# Interaction Forces between Colloidal Particles in Liquid: Theory and Experiment

## Overview

•  Yuncheng Liang, Nidal Hilal, Paul Langston, and Victor Starov, Advances in Colloid and Interface Science 134-135, 151-166 (2007).
• Keywords: van der Waals Forces, Electric Double Layer Forces, Solvation Forces, Hydrophobic Forces, Steric Forces, Atomic Force Microscopy, Surface Forces Apparatus

## Summary

This is a review article summarizing the major findings and contributions of 158 publications. Many of the major contributions to this field were made very recently. This review article includes information on the theories of colloidal interaction forces, experiments testing them, and the historical development/breakthroughs in the field.

Timeline: 1941 Derjaguin and Landau publish first big paper leading to DLVO theory 1948 Verwey and Overbeek publish second big paper contributing to DLVO theory 1956 Lifshitz Theory 1964 Derjaguin experimental discovery of an extra repulsive force 1978 First accurate macroscopic surface measurements Israelachivili and Adams (SFA) 1991 AFM adapted for a colloidal particle tapping on a solid surface

5 forces: 1) van der Waals Forces

Equation 1 Interaction energy between two spheres:

$V_A(D)=-\frac{A_H}{6}\left(\frac{2a^2}{D^2+4aD}+\frac{2a^2}{(D+2a)^2}+ln\left(1-\frac{4a^2}{(D+2a)^2}\right)\right)$

$A_H$= Hamaker Constant $a$= Sphere Radius $D=$ Interparticle Distance

2) Electric Double Layer Forces

$V_R=\frac{128\pi a_1 a_2 n_\infty kT}{(a_1+a_2)\kappa^2} \gamma_1 \gamma_2 e^{(-\kappa h)}$

3) Solvation Forces

4) Hydrophobic Forces

5) Steric Forces

The second half of this review article discusses experimental evidence for or against the above five forces. There are still open questions in this field because some of the experimental evidence does not agree with the current theories.

## Soft Matter Details

Surface Properties:

The topic of this review article falls under the major field of colloidal science within soft matter. The forces between colloidal particles are due to surface properties and solvent properties which are important in both applied physics and chemistry. Understanding interparticle forces helps us understand the stability of colloids (when the particles will stay dispersed compared to when they will aggregate and sediment).
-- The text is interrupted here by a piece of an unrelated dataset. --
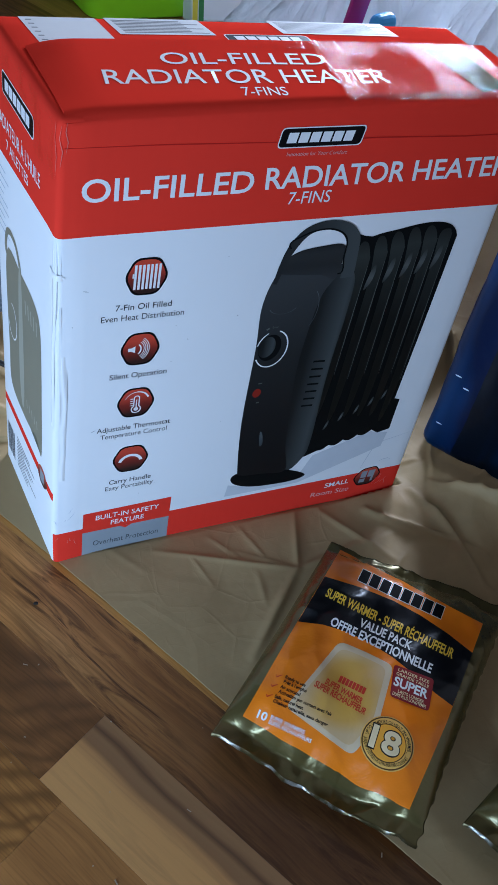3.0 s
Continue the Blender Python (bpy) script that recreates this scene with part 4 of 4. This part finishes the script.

The small distances between particles which are interesting in colloidal science draw out interesting questions about when the continuum treatment of a solvent breaks down.

Experimental Methods:

The main experimental techniques focused on in this article are atomic force microscopy and using the surface forces apparatus. Both tools measure very small forces between two surfaces only nanometers apart.

History:

How much does knowing the historical development of science help us in doing current research? This review article presents theories in the context of when they were discovered. Particularly in the context of such new work (since 1940), I think it could be very useful to understand the chronology of the work in the field. Not only does knowing the history help you understand the motivations behind developments, but it also gives a good frame of reference when reading other works from within the same time period.